Hurricane Sandy is threatening 50 million people on America's heavily-populated East Coast, with forecasters warning that New York could bear the brunt of the one-of-a-kind superstorm.
Federal Emergency Management Administrator Craig Fugate warned the "time for preparing and talking is about over" as Sandy makes its way up the Atlantic on a collision course with two other weather systems that could turn it into one of the most fearsome storms on record in the US. "People need to be acting now," he said.
Forecasters warned the megastorm could wreak havoc over 800 miles from the East Coast to the Great Lakes, and states of emergency have been declared from North Carolina to Connecticut.
Airlines cancelled more than 7,600 flights and Amtrak has suspended passenger train services across the north-east.
New York and Philadelphia moved to shut down their subways, buses and commuter trains on Sunday night and announced that schools would be closed on Monday. Boston, Washington and Baltimore also shut down schools.
As rain from the leading edges of the monster hurricane began to fall over the north-east, tens of thousands of people in coastal areas from Maryland to Connecticut were under orders to clear out. That included 50,000 in Delaware alone and 30,000 in Atlantic City, New Jersey, where the city's 12 casinos were forced to shut down for only the fourth time in the 34-year history of legalised gambling there.

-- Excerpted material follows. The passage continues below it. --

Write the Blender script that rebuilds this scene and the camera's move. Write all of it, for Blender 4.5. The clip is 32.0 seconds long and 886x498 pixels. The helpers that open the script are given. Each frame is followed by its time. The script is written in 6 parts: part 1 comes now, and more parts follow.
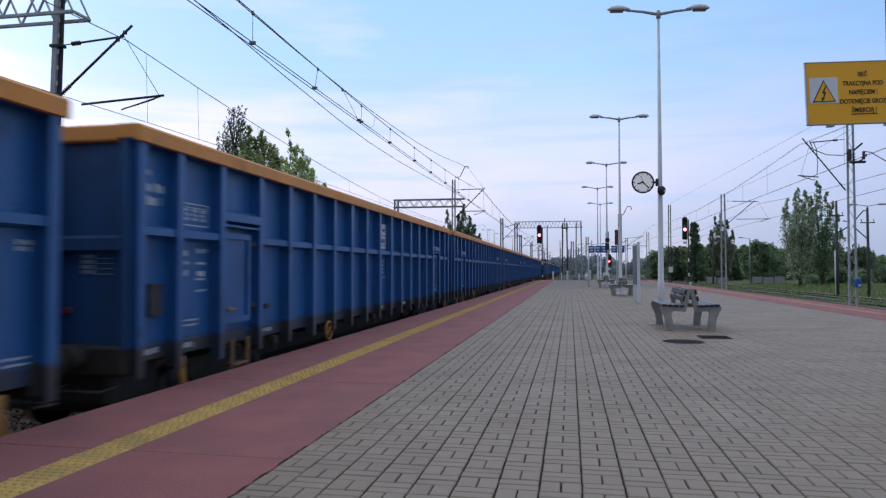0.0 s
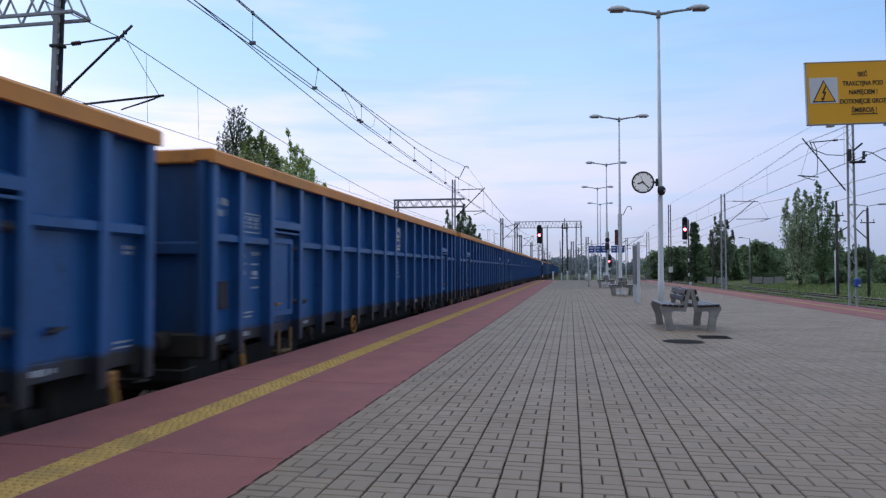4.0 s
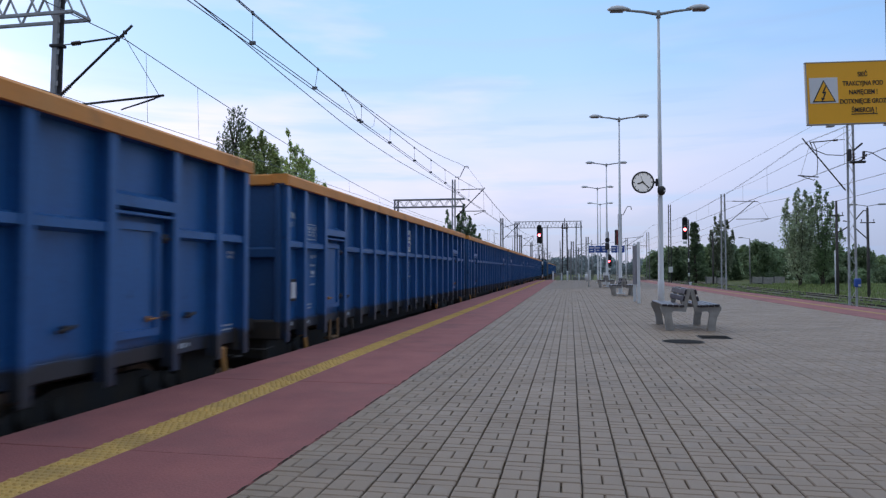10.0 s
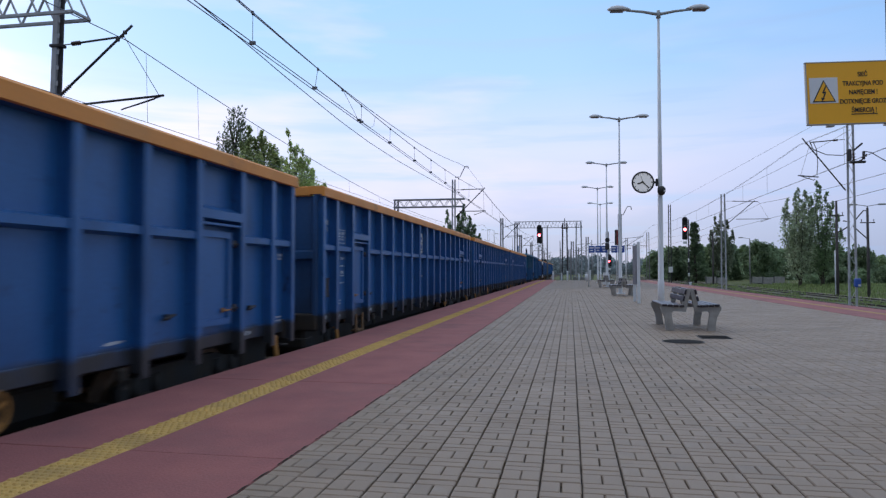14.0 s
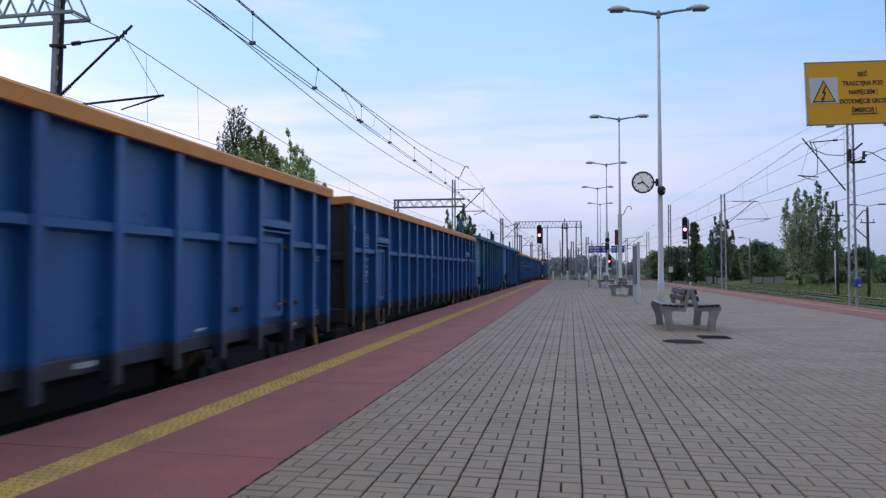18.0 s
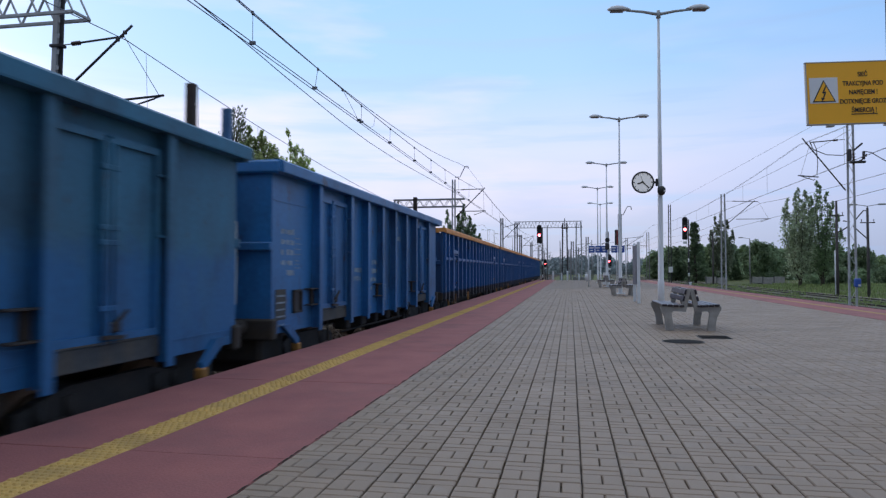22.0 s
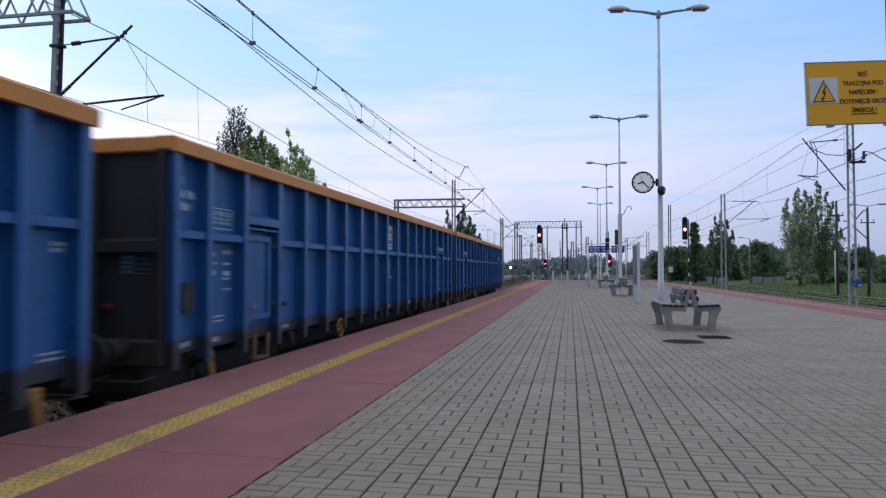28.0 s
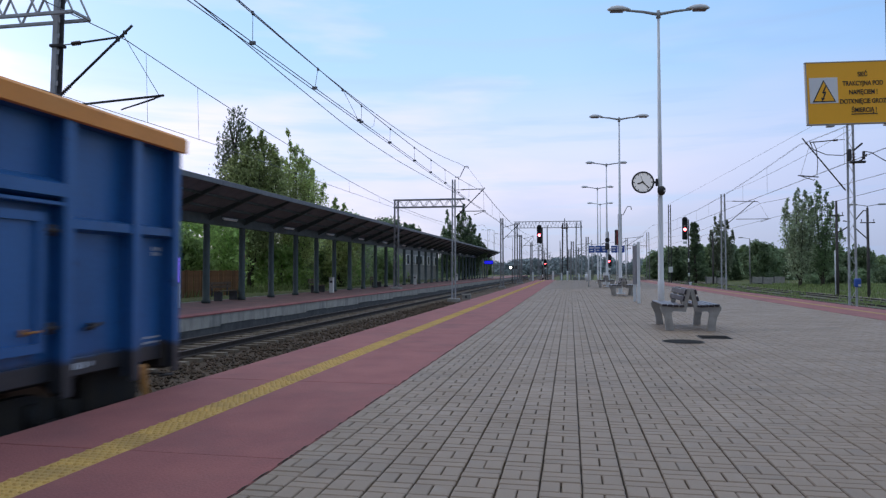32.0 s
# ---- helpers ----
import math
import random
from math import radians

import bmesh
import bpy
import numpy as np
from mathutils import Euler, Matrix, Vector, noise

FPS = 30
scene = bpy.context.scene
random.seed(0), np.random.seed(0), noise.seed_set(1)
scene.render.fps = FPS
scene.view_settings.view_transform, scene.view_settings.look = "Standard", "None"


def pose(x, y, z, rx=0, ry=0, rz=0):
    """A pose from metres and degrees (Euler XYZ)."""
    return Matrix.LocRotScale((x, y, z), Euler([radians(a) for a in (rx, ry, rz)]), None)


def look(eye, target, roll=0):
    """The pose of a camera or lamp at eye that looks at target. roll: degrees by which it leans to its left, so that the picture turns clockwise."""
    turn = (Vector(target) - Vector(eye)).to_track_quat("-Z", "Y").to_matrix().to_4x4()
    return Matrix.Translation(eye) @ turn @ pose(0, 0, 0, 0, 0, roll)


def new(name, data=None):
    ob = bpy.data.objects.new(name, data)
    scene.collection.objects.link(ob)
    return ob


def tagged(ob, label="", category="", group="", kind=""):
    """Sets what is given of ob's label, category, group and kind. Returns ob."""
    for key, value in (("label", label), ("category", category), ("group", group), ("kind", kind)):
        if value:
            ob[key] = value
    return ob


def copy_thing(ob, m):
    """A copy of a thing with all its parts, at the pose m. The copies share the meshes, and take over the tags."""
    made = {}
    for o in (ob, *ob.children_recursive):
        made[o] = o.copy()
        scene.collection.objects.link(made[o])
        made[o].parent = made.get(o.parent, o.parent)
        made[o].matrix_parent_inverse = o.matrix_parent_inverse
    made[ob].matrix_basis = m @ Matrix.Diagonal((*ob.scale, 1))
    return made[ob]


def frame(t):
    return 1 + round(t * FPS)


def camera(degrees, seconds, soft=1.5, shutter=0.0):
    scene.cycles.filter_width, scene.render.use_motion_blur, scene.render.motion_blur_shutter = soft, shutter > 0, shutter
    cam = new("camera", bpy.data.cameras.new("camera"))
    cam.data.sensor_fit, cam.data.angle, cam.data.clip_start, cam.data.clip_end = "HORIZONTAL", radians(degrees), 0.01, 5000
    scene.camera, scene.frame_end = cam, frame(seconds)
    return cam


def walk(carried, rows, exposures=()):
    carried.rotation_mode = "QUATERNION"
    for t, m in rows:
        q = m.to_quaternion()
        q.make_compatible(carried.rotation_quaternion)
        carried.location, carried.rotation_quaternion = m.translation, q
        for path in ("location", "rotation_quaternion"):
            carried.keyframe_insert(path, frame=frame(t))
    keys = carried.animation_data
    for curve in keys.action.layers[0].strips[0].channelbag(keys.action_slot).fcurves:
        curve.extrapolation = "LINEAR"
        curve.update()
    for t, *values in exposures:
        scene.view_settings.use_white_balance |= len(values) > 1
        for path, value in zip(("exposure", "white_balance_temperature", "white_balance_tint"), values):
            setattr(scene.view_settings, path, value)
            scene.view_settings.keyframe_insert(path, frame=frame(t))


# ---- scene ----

Authorities have warned that the biggest US city could get hit with an 11ft wall of water that could swamp parts of lower Manhattan, flood subway tunnels and cripple the network of electrical and communications lines that are vital to the nation's financial centre.
The National Hurricane Centre said the Category 1 hurricane had top sustained winds of 75mph, with higher gusts. It is moving towards the north east at 14mph. Hurricane-force winds extend up to 175 miles from the storm's centre.

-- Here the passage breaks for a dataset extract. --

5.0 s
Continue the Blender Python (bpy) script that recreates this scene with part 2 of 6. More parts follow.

Sandy was expected to hook left towards the mid-Atlantic coast and come ashore late on Monday or early Tuesday, most likely in New Jersey, colliding with a wintry storm moving in from the west and cold air streaming down from the Arctic.
Forecasters said the monster combination could bring close to a foot of rain, a potentially lethal storm surge and punishing winds extending hundreds of miles outwards from the storm's centre. It could also dump up to 2ft of snow in Kentucky, North Carolina and West Virginia.